The 31-year-old finished ahead of fellow countryman Callan O'Reilly, and third-placed Manawatu rookie Joshua Munn, who is tied at four under with Australian Matthew Millar.
Starting on the back nine at The Hills course, Jones got off to a rough start with two bogeys, but bounced back strongly to nail six birdies over the next eight holes.
A second bogey on the fourth was merely a blip as he regained his momentum with three more birdies helping him to a strong score.
"I'm very happy and very excited," said Jones. "Last year was a little tough. I took the year off and did the right thing and looked after my wife, so I'm happy I'm able to play again.
"When I started, it was gusting pretty high and raining, and I thought, 'it's going to be a tough day'.
"I got off to a pretty shaky start but managed to chip one in on my third hole. That got me going and I just took it from there."
Palmerston North product Munn enjoyed a "crazy day" and was pleased with a top-three finish after making his pro debut at the New Zealand PGA event at Remuera last week.
The 25-year-old began with an eagle and claimed four birdies to enjoy a share of the lead early on but slipped with bogeys on the third and 18th.

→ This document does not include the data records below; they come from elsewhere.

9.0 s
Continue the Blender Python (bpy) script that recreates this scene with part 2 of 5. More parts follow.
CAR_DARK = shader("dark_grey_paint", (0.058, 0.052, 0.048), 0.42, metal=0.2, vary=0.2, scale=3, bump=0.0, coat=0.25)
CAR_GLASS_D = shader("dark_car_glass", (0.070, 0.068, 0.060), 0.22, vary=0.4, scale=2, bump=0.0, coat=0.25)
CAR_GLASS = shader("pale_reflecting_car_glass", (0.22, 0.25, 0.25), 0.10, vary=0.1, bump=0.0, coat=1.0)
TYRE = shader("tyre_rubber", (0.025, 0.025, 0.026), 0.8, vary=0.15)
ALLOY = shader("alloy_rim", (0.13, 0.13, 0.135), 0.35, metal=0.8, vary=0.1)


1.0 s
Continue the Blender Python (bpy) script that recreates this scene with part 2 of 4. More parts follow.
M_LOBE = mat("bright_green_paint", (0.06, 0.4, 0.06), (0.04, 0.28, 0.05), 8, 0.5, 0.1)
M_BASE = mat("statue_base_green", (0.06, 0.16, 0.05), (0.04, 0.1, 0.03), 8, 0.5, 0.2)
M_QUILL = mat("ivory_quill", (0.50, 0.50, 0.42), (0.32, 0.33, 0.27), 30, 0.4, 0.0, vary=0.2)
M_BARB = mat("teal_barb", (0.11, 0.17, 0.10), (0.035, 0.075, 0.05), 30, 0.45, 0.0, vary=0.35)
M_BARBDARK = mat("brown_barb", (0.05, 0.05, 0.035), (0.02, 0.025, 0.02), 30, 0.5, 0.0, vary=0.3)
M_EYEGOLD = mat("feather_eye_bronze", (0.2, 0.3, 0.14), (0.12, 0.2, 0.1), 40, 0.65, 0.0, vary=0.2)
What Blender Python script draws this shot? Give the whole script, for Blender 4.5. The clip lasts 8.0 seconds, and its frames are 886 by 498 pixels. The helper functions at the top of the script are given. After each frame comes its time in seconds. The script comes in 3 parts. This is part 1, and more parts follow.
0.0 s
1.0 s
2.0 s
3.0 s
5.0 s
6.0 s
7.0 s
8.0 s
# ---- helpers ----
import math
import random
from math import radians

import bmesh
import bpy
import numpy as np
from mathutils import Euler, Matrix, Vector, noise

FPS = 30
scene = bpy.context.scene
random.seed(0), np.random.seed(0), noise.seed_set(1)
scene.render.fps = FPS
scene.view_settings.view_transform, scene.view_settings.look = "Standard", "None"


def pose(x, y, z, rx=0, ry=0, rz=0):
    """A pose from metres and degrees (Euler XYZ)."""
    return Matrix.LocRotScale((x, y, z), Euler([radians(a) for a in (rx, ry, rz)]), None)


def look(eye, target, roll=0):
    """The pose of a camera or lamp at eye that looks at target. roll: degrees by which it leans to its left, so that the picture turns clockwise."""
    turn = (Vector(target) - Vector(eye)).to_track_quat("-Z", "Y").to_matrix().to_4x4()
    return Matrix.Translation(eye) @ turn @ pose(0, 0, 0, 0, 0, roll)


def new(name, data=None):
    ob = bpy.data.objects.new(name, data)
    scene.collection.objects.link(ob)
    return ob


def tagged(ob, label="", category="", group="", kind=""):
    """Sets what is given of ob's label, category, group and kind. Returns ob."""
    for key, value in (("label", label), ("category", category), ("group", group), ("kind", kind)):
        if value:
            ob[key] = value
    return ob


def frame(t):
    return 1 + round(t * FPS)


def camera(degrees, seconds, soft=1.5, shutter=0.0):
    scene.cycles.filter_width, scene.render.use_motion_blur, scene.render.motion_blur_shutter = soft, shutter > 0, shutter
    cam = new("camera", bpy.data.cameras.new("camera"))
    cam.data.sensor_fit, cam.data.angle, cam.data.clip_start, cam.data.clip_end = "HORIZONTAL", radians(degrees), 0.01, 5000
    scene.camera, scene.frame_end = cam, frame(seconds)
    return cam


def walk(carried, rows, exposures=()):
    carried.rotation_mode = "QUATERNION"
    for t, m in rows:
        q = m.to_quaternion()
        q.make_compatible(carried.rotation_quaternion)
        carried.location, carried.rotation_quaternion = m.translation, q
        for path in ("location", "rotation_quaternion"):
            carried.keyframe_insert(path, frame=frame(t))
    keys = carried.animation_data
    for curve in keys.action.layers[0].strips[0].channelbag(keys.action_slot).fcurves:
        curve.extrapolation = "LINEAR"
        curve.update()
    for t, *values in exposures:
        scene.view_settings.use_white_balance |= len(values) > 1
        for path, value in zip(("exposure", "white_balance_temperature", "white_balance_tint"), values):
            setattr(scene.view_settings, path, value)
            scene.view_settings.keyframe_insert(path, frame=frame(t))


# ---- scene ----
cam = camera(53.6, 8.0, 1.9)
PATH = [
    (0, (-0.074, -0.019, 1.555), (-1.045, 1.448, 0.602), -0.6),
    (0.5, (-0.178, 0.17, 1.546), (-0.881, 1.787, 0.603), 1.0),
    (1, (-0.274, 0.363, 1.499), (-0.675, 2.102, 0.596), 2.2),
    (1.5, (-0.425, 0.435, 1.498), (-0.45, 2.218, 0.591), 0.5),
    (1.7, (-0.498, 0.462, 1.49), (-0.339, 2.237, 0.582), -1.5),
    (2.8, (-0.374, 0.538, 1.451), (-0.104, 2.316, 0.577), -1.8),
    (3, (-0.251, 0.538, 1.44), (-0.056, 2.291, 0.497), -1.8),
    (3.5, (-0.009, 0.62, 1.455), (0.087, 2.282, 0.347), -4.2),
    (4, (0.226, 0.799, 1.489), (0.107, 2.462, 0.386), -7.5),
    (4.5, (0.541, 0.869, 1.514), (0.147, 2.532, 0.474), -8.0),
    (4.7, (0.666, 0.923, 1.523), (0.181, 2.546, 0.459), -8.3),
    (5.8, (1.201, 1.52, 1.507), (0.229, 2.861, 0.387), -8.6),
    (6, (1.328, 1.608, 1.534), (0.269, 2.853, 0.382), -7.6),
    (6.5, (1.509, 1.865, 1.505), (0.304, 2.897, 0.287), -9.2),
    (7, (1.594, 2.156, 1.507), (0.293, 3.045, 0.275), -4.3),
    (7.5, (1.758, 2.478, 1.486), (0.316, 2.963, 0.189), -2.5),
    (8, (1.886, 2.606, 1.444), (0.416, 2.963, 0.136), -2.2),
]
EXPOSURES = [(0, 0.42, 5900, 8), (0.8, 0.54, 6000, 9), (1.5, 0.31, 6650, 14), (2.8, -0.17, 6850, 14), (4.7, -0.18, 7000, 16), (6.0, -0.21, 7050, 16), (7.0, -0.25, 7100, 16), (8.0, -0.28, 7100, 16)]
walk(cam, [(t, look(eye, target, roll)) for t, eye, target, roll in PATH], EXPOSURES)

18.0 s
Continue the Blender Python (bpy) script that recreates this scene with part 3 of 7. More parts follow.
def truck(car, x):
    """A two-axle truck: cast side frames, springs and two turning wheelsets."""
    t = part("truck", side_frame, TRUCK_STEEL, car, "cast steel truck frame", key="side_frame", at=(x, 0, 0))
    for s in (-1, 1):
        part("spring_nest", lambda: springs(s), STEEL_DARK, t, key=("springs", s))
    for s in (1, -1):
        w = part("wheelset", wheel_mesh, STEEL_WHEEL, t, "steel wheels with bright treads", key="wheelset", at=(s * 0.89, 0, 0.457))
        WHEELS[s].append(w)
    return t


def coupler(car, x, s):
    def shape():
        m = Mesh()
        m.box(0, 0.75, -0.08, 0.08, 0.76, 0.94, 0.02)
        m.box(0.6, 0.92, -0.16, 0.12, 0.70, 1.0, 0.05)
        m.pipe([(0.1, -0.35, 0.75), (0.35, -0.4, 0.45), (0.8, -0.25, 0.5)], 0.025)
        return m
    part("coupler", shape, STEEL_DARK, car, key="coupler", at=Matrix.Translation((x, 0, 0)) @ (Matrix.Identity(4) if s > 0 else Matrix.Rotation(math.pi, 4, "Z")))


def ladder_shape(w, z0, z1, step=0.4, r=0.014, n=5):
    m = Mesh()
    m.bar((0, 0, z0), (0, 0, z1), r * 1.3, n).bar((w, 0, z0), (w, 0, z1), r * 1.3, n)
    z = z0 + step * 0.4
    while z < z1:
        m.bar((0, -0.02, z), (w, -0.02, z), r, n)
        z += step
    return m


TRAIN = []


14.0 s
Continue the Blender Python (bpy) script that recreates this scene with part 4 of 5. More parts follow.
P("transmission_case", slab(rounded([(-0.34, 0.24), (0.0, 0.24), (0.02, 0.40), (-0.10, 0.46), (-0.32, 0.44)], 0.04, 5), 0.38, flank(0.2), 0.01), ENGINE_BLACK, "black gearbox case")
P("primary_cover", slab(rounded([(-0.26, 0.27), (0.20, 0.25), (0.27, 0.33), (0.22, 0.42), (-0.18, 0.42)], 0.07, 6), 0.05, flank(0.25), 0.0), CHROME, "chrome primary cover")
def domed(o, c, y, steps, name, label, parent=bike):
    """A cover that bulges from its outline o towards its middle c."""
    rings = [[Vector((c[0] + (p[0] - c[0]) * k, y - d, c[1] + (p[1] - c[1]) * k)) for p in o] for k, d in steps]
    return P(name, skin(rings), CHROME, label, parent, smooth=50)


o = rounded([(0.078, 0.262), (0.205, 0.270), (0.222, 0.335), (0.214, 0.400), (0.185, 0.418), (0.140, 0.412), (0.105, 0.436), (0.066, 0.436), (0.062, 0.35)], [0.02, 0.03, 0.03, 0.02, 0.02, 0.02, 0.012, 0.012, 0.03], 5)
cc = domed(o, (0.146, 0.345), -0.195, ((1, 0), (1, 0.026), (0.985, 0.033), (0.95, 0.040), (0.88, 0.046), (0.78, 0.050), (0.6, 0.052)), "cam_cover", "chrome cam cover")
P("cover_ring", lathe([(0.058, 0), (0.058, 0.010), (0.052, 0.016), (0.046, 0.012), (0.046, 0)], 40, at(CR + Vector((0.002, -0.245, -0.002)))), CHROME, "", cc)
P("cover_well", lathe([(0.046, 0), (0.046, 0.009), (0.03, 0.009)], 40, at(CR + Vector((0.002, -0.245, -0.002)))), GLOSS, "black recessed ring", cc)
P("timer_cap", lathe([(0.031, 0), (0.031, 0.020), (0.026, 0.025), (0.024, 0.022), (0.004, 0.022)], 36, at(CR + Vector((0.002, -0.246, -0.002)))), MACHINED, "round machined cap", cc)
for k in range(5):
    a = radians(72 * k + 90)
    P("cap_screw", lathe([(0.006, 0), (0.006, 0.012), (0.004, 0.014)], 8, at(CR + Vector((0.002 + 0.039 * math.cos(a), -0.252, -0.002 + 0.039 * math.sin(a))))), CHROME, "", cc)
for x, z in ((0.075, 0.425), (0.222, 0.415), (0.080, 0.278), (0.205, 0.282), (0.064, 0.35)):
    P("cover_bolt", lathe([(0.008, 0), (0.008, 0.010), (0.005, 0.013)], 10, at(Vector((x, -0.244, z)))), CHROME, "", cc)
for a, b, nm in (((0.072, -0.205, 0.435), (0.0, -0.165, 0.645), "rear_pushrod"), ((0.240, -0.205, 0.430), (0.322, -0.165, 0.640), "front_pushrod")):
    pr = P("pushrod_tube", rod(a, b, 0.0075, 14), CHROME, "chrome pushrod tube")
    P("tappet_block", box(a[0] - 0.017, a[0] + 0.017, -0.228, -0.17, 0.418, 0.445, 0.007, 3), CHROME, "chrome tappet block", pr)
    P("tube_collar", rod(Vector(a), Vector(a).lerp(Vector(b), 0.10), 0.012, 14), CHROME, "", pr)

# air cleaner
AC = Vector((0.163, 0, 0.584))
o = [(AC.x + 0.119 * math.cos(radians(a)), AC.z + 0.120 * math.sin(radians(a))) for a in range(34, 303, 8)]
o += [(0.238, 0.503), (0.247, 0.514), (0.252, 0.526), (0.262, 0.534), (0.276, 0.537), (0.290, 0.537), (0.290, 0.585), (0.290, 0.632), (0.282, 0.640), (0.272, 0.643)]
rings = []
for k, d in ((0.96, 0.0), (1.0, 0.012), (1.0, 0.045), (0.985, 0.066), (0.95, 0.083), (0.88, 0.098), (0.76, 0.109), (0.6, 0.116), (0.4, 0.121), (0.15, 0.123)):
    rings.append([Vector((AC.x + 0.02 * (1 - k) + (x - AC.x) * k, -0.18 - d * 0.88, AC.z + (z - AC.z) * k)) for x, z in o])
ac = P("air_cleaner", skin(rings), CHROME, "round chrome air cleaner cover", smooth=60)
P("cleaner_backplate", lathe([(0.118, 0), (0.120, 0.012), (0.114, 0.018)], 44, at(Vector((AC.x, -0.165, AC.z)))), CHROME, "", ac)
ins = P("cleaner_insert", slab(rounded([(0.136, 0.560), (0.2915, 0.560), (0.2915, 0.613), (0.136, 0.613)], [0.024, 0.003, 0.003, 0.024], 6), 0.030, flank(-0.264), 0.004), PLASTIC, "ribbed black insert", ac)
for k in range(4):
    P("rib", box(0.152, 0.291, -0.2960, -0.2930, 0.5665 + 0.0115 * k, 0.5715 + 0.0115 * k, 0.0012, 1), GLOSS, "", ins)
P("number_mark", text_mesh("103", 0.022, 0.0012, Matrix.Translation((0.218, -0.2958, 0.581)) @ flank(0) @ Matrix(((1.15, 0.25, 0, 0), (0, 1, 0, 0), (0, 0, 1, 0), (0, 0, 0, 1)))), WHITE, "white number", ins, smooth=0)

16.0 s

"It was a good day and I'm really pleased with that score," he said. "That wind and rain came in and you didn't know which way the wind was coming from and it was a bit of a guessing game really."
Tournament favourite Ryan Fox fought his way back to tie for 10th with fellow Kiwis Peter Smith and Craig Palmer at two under.
The 29-year-old began his round on Millbrook's back nine, with bogeys on the 15th and fourth holes the only blemishes, while back-to-back birdies on the 16th and 17th and another pair on the second and fifth holes assisted his cause.
"I was very happy," said Fox. "It was one of those days where you could play your way out of the tournament really easily.
"There were a few things I don't think I've ever seen happen on a golf course with a bit of wind blowing in different directions on the same hole.
"Hopefully tomorrow it's not too windy and we can make a few birdies out there and put some good scores up."